We've been featured on Banat Collective
follow the halo has recently been featured on BANAT COLLECTIVE in an article titled "Meet the Women Who are Supporting the Arab Arts Scene". You can find the link to the article here. The halo team is so humbled to be featured among the likes of Jdeed Magazine and Azeema Mag, and I am truly honored that our hard work hasn't gone unnoticed.
But, after reading the article, I realized that we've rarely explained the story behind follow the halo. Apart from the about page of this website, we never really talked about what the arts mean to us and we why do what we do. So, I decided to write a short essay for our readers on the story and aims behind this project. I really hope you enjoy reading and that it gives you an idea of why supporting our work means for the Arab art community.
"follow the halo is a project that came out of my search for ways to truly support the arts in our region. I’ve always been surrounded by artists (my sister and co-curator is a practicing fine artist!) and I’ve always understood the challenges they face. I also know this from personal experience, being a trained filmmaker and aspiring visual storyteller.

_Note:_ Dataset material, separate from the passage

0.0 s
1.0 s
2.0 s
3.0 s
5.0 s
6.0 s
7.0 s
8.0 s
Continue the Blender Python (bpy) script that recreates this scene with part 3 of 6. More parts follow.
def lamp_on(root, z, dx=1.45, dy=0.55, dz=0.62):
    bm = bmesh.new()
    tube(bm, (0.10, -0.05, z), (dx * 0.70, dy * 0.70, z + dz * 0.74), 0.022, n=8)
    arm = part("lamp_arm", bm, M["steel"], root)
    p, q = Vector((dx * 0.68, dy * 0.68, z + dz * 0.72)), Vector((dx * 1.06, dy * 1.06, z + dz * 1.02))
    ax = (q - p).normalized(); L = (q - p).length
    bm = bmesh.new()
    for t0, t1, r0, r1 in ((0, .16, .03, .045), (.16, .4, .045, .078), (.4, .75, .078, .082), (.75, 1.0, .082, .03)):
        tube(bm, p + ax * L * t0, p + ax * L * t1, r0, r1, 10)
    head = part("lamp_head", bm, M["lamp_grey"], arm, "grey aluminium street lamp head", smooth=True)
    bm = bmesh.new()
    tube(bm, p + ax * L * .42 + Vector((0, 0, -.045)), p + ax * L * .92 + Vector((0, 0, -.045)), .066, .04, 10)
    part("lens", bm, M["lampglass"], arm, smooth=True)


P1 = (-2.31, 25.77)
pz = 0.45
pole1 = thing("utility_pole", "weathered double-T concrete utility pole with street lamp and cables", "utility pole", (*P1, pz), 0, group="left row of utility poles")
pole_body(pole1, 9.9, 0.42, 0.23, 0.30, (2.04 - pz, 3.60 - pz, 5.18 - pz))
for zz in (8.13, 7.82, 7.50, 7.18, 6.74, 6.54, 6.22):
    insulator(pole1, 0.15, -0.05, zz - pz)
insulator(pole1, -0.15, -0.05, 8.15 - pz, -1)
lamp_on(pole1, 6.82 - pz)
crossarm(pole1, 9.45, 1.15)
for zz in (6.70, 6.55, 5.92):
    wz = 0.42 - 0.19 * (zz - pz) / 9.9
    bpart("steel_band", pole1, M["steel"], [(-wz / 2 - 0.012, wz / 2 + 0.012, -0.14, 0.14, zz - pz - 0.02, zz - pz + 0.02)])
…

Unfortunately, the arts are generally seen as a “recreational” activity as opposed to a meaningful part of life. To me, art is a form of cultural production and a way for communities to flourish. I think we underestimate the impact and meaning that the arts give to life. The arts help us to cultivate tolerance, understanding, empathy and provoke freedom of thought. These things matter and therefore artists should be supported. And by support, I mean truly backed, including financially. Because art is seen as a “recreational” activity, those interested in cultural production often don’t give it the support it deserves — i.e. giving artists the platform to express themselves freely, to be able to have a critical dialogue about their work and to be PAID for it. Artists need these things to sustain their work. In turn, their work enriches our societies.
That being said, I decided to create a start-up that supports the arts as authentically and in the most grassroots way possible! I was so inspired by the DIY feminist zines of the 80s and 90s, which were influential independent publications made by women in the United States. These zines brought together artists, thinkers, intellectuals, and poets together to champion women’s liberation. They were very influential despite being grassroots. So much so that these zines were also adopted in communist Eastern Europe. That was my main inspiration, to do good and bring it back to basics.

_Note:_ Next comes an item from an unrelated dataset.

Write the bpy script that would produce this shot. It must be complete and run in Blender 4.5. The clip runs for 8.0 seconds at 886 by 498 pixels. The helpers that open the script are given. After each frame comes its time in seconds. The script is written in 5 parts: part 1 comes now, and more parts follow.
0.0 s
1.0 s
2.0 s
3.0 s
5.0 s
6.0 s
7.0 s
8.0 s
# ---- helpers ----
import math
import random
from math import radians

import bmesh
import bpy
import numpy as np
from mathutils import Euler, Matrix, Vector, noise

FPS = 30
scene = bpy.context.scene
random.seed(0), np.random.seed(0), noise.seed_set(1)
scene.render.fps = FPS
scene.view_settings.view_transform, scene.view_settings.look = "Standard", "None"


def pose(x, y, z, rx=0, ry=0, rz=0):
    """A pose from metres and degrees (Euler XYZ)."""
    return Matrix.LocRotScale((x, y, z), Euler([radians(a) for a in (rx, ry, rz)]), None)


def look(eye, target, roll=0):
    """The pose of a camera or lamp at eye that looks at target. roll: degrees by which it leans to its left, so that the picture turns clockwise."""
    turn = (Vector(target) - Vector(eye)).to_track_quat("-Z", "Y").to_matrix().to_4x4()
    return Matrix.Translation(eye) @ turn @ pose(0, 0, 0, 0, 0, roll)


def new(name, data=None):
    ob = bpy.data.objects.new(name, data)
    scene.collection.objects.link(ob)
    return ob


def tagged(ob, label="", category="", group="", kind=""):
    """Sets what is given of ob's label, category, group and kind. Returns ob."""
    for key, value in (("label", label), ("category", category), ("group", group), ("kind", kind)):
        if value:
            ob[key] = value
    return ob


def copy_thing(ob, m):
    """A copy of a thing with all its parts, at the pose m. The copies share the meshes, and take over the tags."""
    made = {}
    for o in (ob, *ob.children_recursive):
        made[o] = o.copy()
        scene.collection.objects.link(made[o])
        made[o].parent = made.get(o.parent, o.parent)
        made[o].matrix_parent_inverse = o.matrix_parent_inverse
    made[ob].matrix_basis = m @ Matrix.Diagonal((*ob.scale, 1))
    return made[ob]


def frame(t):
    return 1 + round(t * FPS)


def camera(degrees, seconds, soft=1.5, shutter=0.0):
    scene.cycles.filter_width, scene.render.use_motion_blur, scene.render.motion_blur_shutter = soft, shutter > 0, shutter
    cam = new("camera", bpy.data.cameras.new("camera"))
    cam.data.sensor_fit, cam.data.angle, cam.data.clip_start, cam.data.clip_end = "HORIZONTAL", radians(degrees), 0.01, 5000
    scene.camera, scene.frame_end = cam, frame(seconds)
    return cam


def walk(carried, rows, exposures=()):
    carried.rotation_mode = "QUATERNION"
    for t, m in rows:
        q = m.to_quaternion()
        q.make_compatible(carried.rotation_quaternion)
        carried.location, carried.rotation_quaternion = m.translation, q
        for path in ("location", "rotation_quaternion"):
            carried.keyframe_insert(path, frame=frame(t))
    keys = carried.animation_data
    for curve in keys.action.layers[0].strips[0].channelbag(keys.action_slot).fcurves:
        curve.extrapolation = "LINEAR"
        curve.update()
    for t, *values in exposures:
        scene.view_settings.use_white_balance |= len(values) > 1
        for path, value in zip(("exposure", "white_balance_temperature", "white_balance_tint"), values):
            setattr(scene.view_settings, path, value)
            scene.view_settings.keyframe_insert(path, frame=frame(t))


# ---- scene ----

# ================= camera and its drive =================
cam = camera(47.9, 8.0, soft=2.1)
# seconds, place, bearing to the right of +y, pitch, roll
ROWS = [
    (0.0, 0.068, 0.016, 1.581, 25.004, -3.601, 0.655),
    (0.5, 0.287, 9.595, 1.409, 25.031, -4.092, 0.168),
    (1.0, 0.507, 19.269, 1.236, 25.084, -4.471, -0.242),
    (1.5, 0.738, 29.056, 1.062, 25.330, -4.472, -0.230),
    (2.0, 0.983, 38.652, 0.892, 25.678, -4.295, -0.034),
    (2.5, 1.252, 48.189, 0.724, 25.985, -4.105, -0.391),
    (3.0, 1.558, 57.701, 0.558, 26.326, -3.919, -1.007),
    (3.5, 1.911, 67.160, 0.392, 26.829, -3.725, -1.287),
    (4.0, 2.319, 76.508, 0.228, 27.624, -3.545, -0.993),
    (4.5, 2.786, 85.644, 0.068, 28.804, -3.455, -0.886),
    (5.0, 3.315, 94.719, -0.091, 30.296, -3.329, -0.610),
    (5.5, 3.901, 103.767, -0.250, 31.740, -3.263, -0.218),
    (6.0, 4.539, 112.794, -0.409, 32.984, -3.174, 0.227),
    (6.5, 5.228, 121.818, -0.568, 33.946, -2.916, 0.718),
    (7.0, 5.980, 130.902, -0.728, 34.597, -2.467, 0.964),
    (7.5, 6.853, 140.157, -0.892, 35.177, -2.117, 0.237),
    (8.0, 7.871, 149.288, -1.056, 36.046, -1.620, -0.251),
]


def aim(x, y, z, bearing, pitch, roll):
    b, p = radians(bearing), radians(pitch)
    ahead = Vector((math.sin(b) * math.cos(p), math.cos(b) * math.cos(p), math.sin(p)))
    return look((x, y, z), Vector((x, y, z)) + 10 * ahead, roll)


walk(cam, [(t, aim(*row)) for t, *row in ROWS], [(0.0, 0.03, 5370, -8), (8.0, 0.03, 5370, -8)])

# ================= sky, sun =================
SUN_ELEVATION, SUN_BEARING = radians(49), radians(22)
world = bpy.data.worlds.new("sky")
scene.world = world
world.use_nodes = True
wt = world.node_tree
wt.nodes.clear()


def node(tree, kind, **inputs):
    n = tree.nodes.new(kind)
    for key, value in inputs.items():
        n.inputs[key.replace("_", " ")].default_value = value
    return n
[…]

That’s how I created follow the halo, an online publication that gets sent to your inbox once a month, which commissions one artwork per issue and gives the commissioned artist the space to express their thoughts and ideas. The issue also includes interviews with ‘culturalists’ and artists in the region, often critically discussing the theme of the month. We also accept submissions - which we share on our platforms - but our main focus is to support and back one artist every month. It’s like every issue is a mini art-residency!

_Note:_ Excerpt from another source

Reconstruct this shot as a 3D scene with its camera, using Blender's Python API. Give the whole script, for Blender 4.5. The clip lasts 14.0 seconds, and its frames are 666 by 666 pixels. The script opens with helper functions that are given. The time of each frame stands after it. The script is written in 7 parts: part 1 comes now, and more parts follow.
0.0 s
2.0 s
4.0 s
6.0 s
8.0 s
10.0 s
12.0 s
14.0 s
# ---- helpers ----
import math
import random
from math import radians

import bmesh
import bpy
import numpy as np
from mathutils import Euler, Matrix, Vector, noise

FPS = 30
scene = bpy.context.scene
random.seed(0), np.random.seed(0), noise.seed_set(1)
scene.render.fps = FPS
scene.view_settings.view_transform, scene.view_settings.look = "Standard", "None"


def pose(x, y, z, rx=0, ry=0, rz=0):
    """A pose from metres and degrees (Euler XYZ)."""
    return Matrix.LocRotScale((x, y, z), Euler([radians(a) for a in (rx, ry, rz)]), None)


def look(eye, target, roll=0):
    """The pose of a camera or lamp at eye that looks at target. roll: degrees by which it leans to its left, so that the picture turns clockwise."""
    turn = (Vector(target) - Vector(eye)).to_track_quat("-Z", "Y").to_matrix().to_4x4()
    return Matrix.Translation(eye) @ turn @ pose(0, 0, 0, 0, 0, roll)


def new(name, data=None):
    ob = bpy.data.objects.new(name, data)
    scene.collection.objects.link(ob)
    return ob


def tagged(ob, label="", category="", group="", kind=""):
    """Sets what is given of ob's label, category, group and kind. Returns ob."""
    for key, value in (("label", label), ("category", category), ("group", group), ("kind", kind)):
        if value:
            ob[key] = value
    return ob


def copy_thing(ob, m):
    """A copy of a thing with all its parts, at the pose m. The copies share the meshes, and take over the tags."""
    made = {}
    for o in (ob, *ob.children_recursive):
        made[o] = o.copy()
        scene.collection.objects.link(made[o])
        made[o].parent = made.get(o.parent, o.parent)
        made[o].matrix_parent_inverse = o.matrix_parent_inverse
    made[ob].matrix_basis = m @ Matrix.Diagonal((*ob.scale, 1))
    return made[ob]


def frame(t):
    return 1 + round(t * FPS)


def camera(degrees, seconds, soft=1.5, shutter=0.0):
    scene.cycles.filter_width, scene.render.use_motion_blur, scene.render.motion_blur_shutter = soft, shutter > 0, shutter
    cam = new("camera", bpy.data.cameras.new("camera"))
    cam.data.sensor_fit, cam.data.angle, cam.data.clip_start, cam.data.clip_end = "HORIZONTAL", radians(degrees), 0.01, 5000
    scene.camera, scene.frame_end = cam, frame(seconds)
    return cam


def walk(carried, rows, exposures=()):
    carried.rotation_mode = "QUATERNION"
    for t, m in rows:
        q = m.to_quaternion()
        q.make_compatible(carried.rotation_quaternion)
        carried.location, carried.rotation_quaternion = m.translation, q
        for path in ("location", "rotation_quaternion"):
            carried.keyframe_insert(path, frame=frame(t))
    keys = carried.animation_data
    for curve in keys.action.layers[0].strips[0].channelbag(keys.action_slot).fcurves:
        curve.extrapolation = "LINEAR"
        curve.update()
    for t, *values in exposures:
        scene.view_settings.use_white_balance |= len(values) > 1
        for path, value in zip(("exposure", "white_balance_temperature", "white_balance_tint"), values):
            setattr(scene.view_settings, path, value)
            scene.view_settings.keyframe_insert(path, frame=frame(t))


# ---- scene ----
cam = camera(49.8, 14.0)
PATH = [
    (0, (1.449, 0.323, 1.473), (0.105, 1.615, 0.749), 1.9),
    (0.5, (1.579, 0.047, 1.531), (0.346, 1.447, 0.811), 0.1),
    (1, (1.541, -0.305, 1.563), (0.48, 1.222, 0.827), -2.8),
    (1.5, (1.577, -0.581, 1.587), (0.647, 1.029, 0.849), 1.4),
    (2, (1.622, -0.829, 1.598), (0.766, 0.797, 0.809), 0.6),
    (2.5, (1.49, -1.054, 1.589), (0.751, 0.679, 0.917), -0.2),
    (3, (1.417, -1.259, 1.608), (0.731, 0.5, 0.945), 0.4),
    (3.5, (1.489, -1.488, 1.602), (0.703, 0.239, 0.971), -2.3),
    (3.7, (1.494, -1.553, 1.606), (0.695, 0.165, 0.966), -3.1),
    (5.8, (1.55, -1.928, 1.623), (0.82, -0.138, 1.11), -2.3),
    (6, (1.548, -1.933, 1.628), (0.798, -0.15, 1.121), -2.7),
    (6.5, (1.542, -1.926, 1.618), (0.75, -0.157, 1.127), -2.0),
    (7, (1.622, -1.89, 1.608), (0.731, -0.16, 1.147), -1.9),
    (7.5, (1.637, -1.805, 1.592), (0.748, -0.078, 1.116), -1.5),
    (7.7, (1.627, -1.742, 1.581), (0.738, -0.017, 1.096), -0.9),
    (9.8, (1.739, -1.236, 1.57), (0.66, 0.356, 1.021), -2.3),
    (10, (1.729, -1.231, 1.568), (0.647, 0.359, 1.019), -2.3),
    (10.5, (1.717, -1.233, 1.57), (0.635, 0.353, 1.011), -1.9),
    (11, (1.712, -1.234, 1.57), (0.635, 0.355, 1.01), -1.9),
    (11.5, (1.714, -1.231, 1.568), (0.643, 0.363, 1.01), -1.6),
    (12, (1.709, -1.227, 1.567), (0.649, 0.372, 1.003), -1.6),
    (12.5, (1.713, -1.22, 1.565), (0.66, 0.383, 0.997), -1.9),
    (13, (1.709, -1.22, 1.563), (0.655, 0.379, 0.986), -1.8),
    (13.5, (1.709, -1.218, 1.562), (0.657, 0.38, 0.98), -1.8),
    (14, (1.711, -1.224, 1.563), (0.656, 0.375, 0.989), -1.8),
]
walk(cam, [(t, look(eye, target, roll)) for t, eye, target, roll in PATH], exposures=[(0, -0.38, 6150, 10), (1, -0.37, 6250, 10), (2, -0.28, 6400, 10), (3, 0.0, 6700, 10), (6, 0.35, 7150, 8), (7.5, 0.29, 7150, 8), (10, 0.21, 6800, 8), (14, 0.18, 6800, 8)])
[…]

On the other hand, we often use the commissions from the issues to produce products that generate funds for causes in the region or to reimburse into the platform to support more artists. Our first collection - which is almost sold out! - was in support of Medical Aid for Palestinians. We made 3 tote bags that used works from past issues by regional artists Rama Duwaji, Shahad Nazer and Beya Khalifa. We currently have a future collection underway which I am so excited about - this collection will go back into the platform and give us the funds to commission more artists.
My aims for the future of follow the halo is to continue to sustainably and authentically support young artists in the region. I want us to challenge the idea that art is simply a recreational activity. I want halo to be a reputable publication for critical dialogue on the arts. I also want to continue to share the diversity of the arts in our region and show it to the world! Many of our readers aren’t based in the region and I always receive messages of people saying: I can’t believe there’s so much arts in the Middle East. I am always stunned (but proud) when I receive those messages.
So far, every issue has been a milestone. I can see our work growing more with every issue and creating momentum and impact. I love how all the artists we’ve worked with are becoming a little community, they all follow each other on Instagram and support each other’s work. This gives me so much pride. The platform is also attracting more artists from the region and we are connecting with other publications - like Banat Collective - that have the same aims as us. This sense of community is so valuable, and I look forward for all of us to really get together and shake up the arts in the region."